These inspections, which began in force last April following the explosion at the Upper Big Branch mine, involve mines that merit increased agency attention and enforcement due to their poor compliance history or particular compliance concerns.
On December 3, 2010, an inspection party arrived during the morning shift at Wilcoal Mining Inc.’s Tri-State One mine in Claiborne County, Tenn. Inspectors captured and monitored the phones after production had started to prevent advance notification of their arrival. Inspectors issued 17 104(a) citations and four 104(d)(2) orders, including 104(d)(2) orders for accumulations of combustible coal dust of up to 24 inches in depth covering extensive areas where miners work and travel. Such accumulations pose a fire or explosion hazard. MSHA also issued Wilcoal a 104(d)(2) order for not properly maintaining a lifeline in the mine’s secondary escapeway. Coal and rock dust on the lifeline and reflective markers could not be readily seen by miners to effectively escape to the surface.

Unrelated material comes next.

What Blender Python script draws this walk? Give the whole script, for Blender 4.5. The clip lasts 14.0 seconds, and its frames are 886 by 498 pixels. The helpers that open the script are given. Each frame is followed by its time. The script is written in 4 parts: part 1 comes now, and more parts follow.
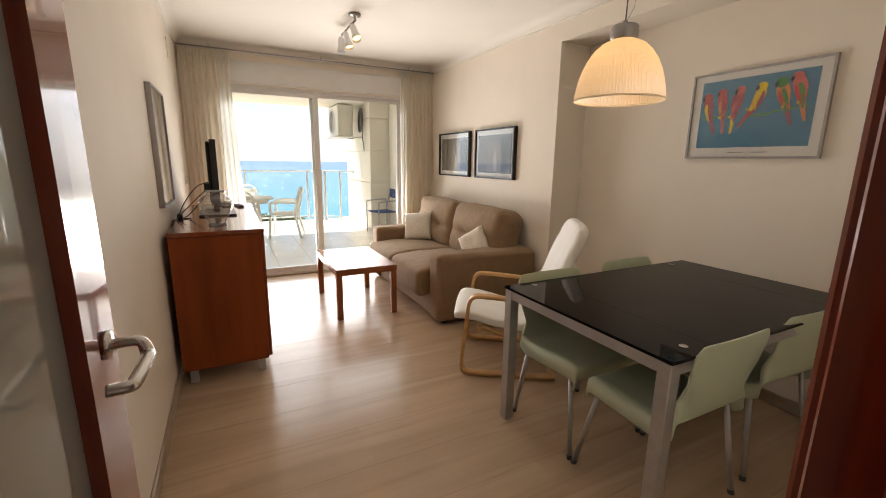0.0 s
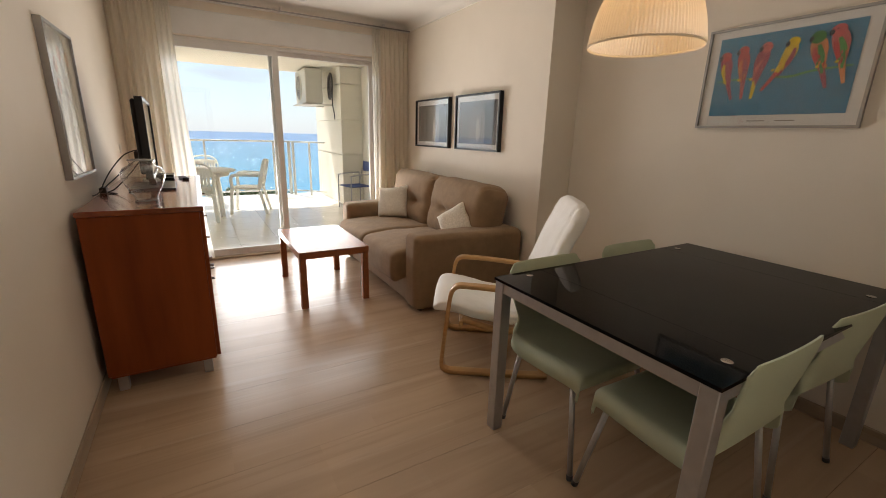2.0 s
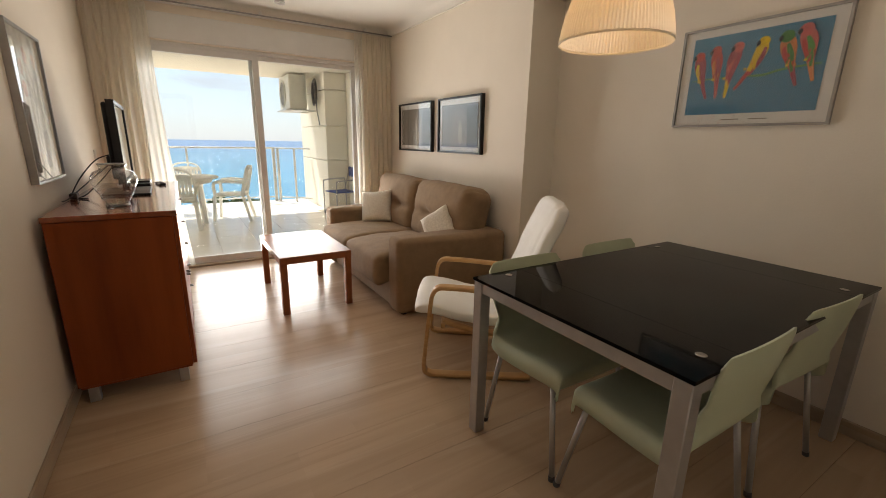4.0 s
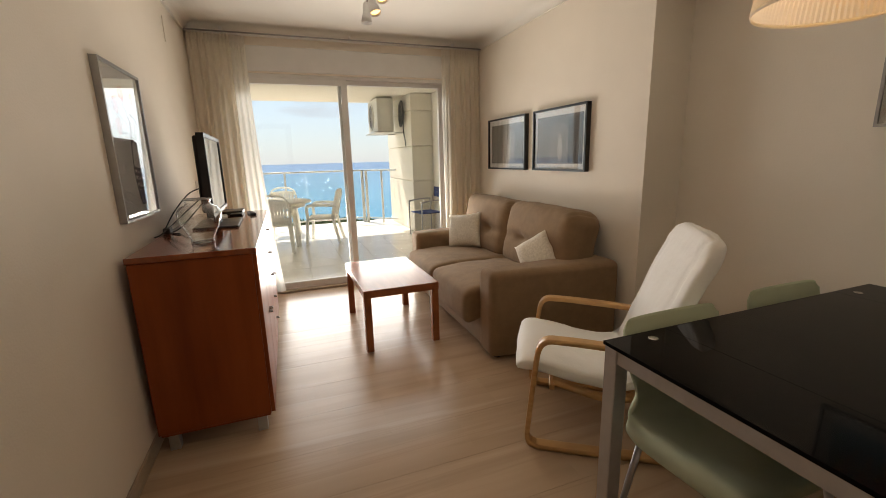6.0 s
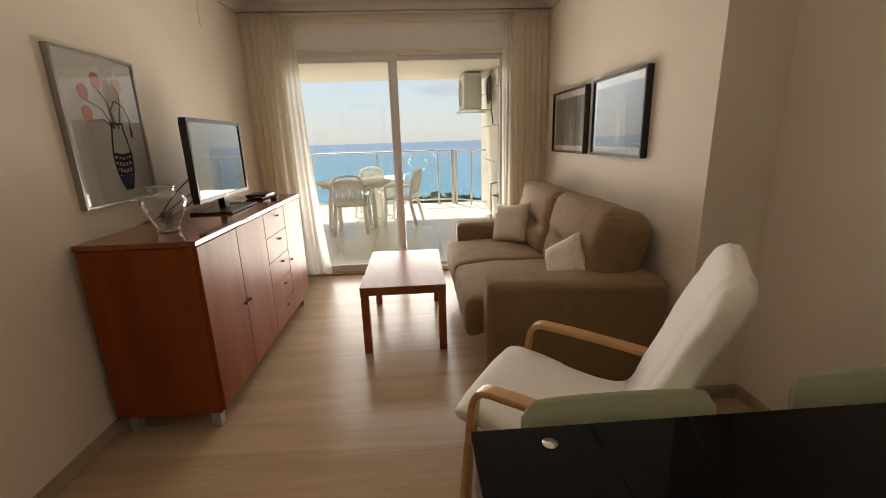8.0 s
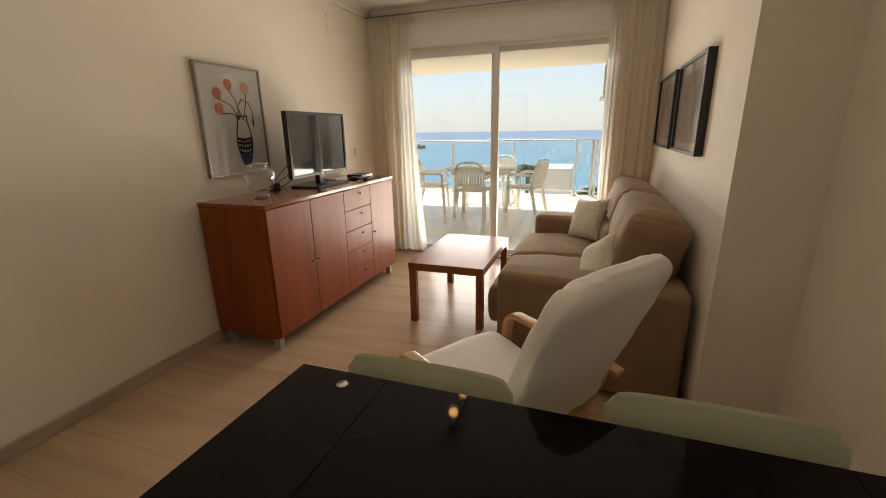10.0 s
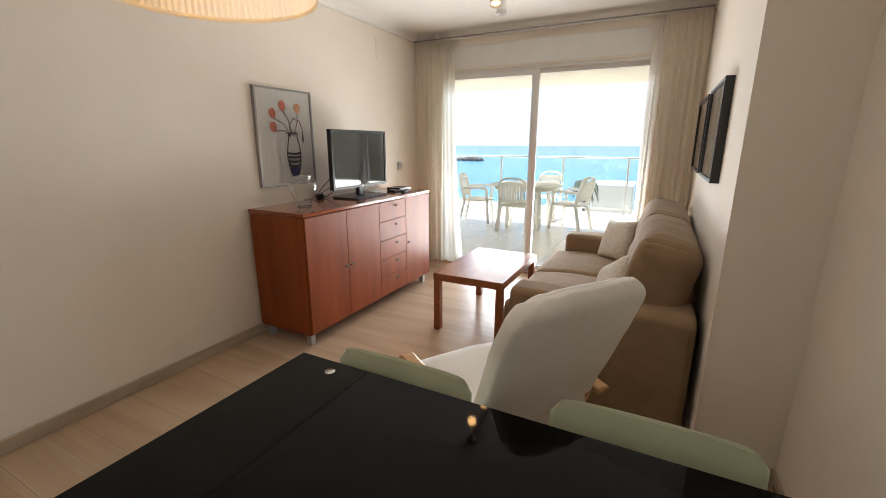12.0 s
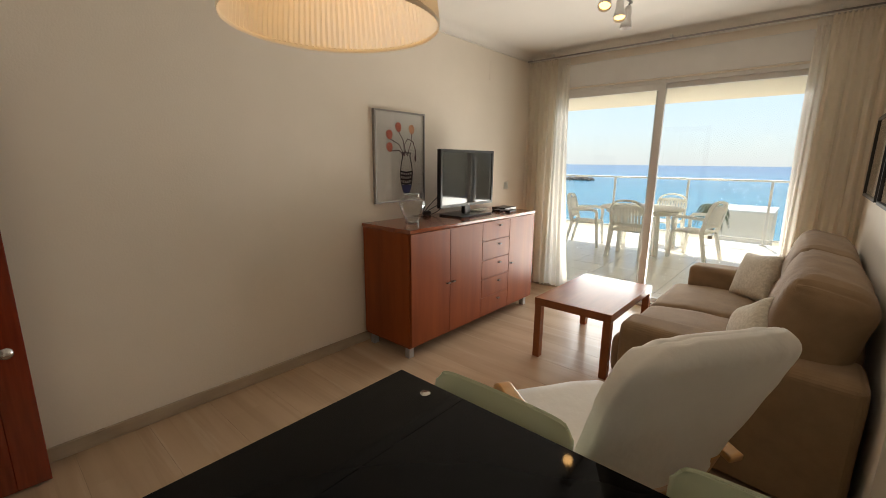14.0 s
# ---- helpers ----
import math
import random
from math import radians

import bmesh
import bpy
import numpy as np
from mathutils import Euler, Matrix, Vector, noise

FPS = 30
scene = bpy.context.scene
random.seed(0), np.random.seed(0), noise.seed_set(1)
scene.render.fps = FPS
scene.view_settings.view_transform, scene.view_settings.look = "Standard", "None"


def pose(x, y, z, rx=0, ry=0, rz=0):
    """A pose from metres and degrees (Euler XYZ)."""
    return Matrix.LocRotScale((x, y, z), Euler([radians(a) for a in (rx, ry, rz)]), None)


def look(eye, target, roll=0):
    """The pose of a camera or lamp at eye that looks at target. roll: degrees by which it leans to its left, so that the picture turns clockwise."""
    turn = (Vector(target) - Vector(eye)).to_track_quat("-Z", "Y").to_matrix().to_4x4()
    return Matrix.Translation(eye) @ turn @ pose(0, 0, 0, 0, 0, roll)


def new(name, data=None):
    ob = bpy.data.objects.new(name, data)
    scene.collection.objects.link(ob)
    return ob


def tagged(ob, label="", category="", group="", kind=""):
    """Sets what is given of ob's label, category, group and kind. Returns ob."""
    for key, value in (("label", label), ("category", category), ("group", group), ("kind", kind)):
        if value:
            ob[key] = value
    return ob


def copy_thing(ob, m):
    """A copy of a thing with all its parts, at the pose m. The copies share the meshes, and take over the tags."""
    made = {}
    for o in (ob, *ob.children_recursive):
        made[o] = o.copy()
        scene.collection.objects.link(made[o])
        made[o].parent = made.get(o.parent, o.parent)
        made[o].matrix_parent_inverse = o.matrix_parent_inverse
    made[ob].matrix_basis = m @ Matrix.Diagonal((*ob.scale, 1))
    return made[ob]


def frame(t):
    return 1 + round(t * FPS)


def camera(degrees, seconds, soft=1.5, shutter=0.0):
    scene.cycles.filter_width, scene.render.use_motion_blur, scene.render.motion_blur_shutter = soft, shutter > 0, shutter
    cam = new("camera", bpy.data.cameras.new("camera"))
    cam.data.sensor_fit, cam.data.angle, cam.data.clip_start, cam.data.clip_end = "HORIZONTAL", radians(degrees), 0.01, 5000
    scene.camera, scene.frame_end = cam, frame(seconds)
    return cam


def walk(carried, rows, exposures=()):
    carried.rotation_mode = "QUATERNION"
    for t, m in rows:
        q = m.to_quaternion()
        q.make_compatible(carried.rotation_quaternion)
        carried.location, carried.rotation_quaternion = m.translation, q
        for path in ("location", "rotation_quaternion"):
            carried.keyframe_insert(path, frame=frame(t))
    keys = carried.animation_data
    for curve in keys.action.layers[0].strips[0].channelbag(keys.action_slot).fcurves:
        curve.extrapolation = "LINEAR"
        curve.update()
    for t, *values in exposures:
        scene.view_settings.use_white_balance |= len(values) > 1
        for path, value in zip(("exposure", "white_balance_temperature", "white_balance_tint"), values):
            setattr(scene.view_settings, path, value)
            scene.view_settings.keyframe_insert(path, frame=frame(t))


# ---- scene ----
cam = camera(93.4, 14.0, soft=0.9)
PATH = [
    (0, (0.377, 0.193, 1.379), (1.266, 1.937, 0.968), 0.8),
    (0.5, (0.465, 0.382, 1.36), (1.308, 2.145, 0.936), 1.4),
    (1, (0.503, 0.508, 1.358), (1.321, 2.273, 0.895), 1.6),
    (1.5, (0.511, 0.548, 1.35), (1.371, 2.284, 0.85), 1.5),
    (2, (0.545, 0.533, 1.338), (1.52, 2.198, 0.813), 1.6),
    (2.2, (0.561, 0.524, 1.34), (1.593, 2.152, 0.806), 1.7),
    (4.3, (0.597, 0.517, 1.309), (1.606, 2.174, 0.825), 0.8),
    (4.5, (0.589, 0.518, 1.31), (1.537, 2.215, 0.841), 0.6),
    (5, (0.592, 0.529, 1.332), (1.409, 2.3, 0.89), -0.1),
    (5.5, (0.624, 0.657, 1.338), (1.356, 2.469, 0.913), -0.8),
    (6, (0.704, 0.91, 1.336), (1.38, 2.744, 0.911), -1.5),
    (6.5, (0.887, 1.032, 1.357), (1.497, 2.883, 0.913), -1.8),
    (7, (1.111, 1.094, 1.361), (1.595, 2.977, 0.891), -2.1),
    (7.5, (1.296, 1.175, 1.342), (1.607, 3.089, 0.85), -2.1),
    (8, (1.523, 1.153, 1.35), (1.634, 3.084, 0.842), -1.8),
    (8.5, (1.765, 1.062, 1.368), (1.663, 2.991, 0.85), -1.8),
    (9, (1.958, 1.093, 1.346), (1.643, 2.996, 0.818), -1.4),
    (9.2, (2.036, 1.118, 1.333), (1.651, 3.007, 0.799), -1.5),
    (11.3, (2.529, 0.99, 1.409), (1.66, 2.71, 0.875), 0.3),
    (11.5, (2.528, 0.995, 1.399), (1.656, 2.719, 0.88), 0.3),
    (12, (2.562, 1.023, 1.4), (1.681, 2.751, 0.91), 0.1),
    (12.5, (2.576, 1.055, 1.408), (1.683, 2.765, 0.95), -0.1),
    (13, (2.573, 1.04, 1.399), (1.633, 2.753, 0.97), -0.1),
    (13.5, (2.561, 1.042, 1.409), (1.498, 2.684, 0.995), 0.1),
    (14, (2.529, 1.055, 1.411), (1.25, 2.517, 1.003), 0.5),
]
EXPOSURES = [  # seconds, stops, kelvin, tint
    (0.0, 0.98, 6600, 14), (0.5, 0.85, 6600, 14), (1.5, 0.7, 6550, 14), (2.2, 0.65, 6650, 14), (4.3, 0.64, 6800, 13), (5.5, 0.54, 6600, 13),
    (6.5, 0.49, 7250, 13), (7.5, 0.34, 7100, 13), (8.5, 0.27, 7300, 14), (9.2, 0.35, 7300, 14), (11.3, 0.75, 7000, 12), (12.0, 1.05, 6050, 11),
    (12.5, 1.2, 5750, 11), (13.0, 1.1, 5850, 11), (13.5, 0.75, 6300, 10), (14.0, 0.56, 6700, 10)]
walk(cam, [(t, look(eye, target, roll)) for t, eye, target, roll in PATH], EXPOSURES)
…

During the mine’s next regular safety and health inspection January 19, 2011, MSHA found more violations, including accumulations of combustible materials, failure to maintain proper clearance on a beltline and inadequately supported ribs—violations that required equipment to be shut down and coal production to cease.
Tri-State One mine was one of 13 operations to receive a letter last November putting the operation on notice of a potential pattern of violations of mandatory health or safety standards under Section 104(e) of the federal Mine Safety and Health Act of 1977. The operation repeatedly has been targeted for an impact inspection over the last eight months.
On December 7, 2010, during a regular inspection, Left Fork Mining Co. Inc.’s Straight Creek No. 1 mine of Bell County, Ky., was issued three 104(d)(2) orders for an inadequate pre-shift examination of the mechanized mining unit, an inadequate on-shift examination of the conveyer belt and accumulation of combustible materials. These orders effectively closed one entire section of the mine. One day later, MSHA issued a 104(b) order for allowing water to accumulate in a bleeder air course, a potential disruption to the mine’s ventilation system. The mine is currently shut down under MSHA’s order until the operator completes the pumping of water from the bleeder entry. Due to the mine closure, Straight Creek did not receive an impact inspection last month. The mine, which has been the subject of a number of impact inspections, received a letter last November putting it on notice of a potential pattern of violations.
“In spite of our relentless attempts to make mine operators accountable for their workers’ safety and health, some continue to flout their responsibilities,” said Joseph A. Main, assistant secretary of labor for mine safety and health. “While we are seeing improvements at a number of operations, the persistently bad behavior at others underscores the need for tougher legislation and stronger enforcement tools. As the condition of the Wilcoal mine demonstrates, some operators know MSHA cannot be at a mine all the time.”
Since April 2010, MSHA has conducted 198 impact inspections. These inspections have resulted in 3,758 citations, 363 orders and 13 safeguards.